» Exercise objective:
Copy, without any alteration, the lines from the one that includes "import numpy as np" up to and including the one that includes "for t, m in".
## begin
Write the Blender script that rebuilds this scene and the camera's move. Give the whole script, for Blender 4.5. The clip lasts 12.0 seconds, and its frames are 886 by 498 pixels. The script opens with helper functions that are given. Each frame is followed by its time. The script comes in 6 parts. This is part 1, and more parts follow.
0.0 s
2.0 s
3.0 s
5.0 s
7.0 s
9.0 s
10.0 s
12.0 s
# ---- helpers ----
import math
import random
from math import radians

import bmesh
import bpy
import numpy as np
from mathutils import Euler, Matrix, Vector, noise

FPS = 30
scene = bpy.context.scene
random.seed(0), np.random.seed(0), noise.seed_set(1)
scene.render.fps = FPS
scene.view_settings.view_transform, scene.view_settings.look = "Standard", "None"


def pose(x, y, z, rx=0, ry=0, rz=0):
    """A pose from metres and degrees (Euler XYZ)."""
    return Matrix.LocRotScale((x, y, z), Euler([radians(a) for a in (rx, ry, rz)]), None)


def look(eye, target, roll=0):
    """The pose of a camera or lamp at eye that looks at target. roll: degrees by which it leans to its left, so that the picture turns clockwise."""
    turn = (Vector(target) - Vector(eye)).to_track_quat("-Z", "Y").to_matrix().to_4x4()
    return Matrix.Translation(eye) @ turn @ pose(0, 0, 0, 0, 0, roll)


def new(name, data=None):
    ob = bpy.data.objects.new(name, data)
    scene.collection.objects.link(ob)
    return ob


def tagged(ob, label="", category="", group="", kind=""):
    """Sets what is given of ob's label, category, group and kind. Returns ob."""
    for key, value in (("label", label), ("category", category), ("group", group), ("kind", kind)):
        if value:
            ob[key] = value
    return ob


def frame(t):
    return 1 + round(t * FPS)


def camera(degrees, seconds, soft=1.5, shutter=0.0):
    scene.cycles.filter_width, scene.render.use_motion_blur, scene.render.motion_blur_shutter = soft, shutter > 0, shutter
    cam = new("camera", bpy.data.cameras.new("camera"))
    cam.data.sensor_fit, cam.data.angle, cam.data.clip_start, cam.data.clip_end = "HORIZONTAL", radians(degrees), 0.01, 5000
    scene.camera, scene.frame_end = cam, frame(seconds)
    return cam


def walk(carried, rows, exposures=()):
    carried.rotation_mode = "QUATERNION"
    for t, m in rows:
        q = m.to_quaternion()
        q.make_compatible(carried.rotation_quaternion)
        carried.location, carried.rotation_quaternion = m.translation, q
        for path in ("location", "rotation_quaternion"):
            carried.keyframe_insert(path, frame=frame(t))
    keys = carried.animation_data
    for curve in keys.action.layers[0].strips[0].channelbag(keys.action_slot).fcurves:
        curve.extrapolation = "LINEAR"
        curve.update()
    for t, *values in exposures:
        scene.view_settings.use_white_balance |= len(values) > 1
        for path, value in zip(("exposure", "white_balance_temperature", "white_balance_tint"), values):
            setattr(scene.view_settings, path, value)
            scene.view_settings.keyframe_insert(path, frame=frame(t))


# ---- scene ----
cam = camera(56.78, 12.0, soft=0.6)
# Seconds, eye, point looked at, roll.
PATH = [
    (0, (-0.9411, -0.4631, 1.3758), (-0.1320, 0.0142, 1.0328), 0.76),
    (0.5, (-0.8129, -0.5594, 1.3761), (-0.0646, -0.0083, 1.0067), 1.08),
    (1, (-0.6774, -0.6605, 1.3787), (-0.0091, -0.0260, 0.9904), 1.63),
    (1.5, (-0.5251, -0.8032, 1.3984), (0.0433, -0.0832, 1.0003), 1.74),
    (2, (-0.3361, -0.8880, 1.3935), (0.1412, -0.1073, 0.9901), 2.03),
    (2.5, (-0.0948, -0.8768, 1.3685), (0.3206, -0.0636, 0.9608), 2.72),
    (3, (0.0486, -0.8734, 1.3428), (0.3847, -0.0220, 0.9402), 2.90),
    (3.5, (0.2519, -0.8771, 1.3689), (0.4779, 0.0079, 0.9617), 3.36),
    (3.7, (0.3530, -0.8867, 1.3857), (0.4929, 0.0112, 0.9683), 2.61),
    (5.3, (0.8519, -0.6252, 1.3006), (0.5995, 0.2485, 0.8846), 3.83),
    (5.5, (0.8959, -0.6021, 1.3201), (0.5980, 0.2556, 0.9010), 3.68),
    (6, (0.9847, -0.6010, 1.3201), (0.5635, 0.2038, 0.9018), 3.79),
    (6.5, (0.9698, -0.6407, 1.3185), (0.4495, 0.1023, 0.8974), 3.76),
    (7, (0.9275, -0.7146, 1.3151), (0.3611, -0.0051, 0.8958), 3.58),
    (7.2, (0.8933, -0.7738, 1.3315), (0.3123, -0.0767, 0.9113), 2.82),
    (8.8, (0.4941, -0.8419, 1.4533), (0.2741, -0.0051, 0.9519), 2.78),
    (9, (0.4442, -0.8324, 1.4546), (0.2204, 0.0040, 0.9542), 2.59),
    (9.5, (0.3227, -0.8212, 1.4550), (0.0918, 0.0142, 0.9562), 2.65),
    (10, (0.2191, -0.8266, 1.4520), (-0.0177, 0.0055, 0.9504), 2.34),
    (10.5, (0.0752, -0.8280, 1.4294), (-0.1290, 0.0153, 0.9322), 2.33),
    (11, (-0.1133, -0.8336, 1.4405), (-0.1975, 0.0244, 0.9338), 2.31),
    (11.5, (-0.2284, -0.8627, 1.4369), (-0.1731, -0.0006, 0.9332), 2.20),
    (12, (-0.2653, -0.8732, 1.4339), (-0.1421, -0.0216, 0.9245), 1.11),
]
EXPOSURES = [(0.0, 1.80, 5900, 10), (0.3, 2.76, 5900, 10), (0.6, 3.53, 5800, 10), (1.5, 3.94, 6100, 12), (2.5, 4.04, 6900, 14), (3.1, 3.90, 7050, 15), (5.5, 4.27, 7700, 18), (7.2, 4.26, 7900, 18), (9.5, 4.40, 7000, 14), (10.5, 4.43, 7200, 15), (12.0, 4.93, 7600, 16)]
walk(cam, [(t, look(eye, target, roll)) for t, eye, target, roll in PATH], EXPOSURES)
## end
» Reply:
import numpy as np
from mathutils import Euler, Matrix, Vector, noise

FPS = 30
scene = bpy.context.scene
random.seed(0), np.random.seed(0), noise.seed_set(1)
scene.render.fps = FPS
scene.view_settings.view_transform, scene.view_settings.look = "Standard", "None"


def pose(x, y, z, rx=0, ry=0, rz=0):
    """A pose from metres and degrees (Euler XYZ)."""
    return Matrix.LocRotScale((x, y, z), Euler([radians(a) for a in (rx, ry, rz)]), None)


def look(eye, target, roll=0):
    """The pose of a camera or lamp at eye that looks at target. roll: degrees by which it leans to its left, so that the picture turns clockwise."""
    turn = (Vector(target) - Vector(eye)).to_track_quat("-Z", "Y").to_matrix().to_4x4()
    return Matrix.Translation(eye) @ turn @ pose(0, 0, 0, 0, 0, roll)


def new(name, data=None):
    ob = bpy.data.objects.new(name, data)
    scene.collection.objects.link(ob)
    return ob


def tagged(ob, label="", category="", group="", kind=""):
    """Sets what is given of ob's label, category, group and kind. Returns ob."""
    for key, value in (("label", label), ("category", category), ("group", group), ("kind", kind)):
        if value:
            ob[key] = value
    return ob


def frame(t):
    return 1 + round(t * FPS)


def camera(degrees, seconds, soft=1.5, shutter=0.0):
    scene.cycles.filter_width, scene.render.use_motion_blur, scene.render.motion_blur_shutter = soft, shutter > 0, shutter
    cam = new("camera", bpy.data.cameras.new("camera"))
    cam.data.sensor_fit, cam.data.angle, cam.data.clip_start, cam.data.clip_end = "HORIZONTAL", radians(degrees), 0.01, 5000
    scene.camera, scene.frame_end = cam, frame(seconds)
    return cam


def walk(carried, rows, exposures=()):
    carried.rotation_mode = "QUATERNION"
    for t, m in rows:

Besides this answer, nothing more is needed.